* OBJECTIVE *
Look through the material below. Copy every line with the string "carried" in it.

--- begin RECORDED DATA ---

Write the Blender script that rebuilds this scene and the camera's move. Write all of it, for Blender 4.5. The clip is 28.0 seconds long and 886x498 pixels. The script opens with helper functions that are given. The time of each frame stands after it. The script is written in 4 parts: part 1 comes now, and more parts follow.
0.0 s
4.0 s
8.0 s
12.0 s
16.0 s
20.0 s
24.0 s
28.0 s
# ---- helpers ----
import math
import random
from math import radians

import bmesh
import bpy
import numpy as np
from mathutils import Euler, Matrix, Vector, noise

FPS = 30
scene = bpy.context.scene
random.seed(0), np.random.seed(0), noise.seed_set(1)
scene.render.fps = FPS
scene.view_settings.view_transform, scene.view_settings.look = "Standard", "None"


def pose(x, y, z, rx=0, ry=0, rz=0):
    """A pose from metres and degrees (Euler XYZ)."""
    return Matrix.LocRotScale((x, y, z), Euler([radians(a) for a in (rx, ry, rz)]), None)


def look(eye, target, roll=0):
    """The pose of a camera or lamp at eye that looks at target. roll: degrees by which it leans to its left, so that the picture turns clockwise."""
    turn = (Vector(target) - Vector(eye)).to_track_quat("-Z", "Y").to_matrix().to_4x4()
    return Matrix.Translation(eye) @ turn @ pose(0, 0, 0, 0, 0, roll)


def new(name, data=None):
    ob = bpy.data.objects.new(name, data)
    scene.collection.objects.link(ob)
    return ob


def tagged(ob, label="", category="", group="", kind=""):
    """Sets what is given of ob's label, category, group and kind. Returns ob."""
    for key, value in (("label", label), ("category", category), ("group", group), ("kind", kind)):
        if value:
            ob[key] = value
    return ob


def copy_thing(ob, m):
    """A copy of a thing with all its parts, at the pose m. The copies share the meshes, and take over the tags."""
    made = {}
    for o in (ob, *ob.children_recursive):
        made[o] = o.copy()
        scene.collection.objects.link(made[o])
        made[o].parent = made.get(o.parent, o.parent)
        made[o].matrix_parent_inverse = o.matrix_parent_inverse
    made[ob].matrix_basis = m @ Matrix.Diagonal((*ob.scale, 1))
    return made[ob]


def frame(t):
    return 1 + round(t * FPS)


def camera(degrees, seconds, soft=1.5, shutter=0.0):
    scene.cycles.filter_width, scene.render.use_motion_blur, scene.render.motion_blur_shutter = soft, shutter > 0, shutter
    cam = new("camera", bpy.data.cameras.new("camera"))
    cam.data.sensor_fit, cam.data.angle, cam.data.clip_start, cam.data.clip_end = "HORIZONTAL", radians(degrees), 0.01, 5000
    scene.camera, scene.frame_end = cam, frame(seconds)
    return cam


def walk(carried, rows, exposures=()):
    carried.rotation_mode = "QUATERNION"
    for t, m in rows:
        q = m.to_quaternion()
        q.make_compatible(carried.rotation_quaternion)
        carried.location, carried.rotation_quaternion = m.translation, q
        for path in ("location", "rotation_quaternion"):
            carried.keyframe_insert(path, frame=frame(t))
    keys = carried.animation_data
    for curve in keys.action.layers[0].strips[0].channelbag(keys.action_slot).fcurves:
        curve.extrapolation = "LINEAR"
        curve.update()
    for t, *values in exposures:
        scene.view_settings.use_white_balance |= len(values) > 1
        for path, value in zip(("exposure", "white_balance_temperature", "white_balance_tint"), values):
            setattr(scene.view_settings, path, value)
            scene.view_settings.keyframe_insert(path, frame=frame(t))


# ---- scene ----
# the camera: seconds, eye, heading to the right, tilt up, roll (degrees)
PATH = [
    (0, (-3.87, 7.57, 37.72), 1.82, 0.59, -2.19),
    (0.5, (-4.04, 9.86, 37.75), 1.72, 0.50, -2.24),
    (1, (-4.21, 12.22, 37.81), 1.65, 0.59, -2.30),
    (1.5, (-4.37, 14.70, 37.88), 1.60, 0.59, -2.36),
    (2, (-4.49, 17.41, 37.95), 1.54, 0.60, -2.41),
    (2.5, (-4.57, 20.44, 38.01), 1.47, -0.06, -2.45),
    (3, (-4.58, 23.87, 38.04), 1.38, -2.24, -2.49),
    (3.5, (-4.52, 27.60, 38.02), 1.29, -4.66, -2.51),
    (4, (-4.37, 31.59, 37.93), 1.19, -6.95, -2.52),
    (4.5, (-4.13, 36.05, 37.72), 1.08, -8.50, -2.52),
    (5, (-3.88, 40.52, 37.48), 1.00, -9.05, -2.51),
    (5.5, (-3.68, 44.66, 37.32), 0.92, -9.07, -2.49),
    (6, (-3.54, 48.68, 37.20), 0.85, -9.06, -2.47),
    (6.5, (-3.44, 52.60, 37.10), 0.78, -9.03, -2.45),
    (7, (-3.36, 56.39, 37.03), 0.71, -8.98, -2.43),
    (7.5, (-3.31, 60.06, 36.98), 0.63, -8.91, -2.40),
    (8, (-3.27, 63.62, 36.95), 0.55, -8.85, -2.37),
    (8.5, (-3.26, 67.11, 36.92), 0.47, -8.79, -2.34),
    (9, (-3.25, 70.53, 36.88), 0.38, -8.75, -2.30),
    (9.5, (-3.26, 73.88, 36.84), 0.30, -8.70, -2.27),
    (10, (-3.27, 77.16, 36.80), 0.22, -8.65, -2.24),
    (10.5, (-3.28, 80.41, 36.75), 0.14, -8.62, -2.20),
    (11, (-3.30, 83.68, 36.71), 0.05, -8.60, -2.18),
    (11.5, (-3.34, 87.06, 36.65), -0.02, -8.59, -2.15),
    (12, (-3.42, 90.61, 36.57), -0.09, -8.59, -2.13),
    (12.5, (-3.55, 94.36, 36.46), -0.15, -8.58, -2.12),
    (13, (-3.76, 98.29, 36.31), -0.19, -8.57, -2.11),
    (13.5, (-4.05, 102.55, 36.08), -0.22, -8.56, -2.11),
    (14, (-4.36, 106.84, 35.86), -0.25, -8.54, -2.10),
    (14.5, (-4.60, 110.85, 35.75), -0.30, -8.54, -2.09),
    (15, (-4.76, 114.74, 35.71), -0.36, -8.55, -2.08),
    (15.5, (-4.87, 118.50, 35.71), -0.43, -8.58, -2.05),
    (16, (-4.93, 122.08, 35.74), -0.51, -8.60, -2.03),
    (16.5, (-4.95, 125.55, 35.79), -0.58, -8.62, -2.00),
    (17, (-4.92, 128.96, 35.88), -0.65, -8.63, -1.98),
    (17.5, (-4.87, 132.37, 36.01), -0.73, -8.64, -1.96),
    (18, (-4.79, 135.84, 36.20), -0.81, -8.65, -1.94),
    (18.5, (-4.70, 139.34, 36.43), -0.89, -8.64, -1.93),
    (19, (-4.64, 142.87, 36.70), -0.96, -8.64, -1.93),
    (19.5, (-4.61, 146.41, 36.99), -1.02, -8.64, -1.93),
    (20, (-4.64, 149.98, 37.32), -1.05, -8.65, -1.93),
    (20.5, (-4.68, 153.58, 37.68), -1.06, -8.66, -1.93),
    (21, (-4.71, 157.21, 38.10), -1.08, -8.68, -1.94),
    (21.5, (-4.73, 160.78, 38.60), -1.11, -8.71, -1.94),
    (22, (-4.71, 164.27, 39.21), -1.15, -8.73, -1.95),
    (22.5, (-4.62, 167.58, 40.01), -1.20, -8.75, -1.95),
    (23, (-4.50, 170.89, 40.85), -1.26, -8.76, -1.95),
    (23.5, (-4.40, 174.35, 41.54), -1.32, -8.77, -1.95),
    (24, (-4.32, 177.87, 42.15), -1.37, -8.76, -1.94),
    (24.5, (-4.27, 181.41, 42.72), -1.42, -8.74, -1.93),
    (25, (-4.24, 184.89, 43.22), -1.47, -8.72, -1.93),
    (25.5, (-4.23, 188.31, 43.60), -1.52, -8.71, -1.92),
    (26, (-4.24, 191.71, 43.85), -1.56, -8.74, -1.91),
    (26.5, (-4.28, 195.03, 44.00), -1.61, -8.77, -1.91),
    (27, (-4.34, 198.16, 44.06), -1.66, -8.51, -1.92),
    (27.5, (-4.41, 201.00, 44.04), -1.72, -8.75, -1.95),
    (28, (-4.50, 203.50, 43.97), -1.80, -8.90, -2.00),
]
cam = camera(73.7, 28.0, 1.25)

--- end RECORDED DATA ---

* SOLUTION BELOW *
def walk(carried, rows, exposures=()):
    carried.rotation_mode = "QUATERNION"
        q.make_compatible(carried.rotation_quaternion)
        carried.location, carried.rotation_quaternion = m.translation, q
            carried.keyframe_insert(path, frame=frame(t))
    keys = carried.animation_data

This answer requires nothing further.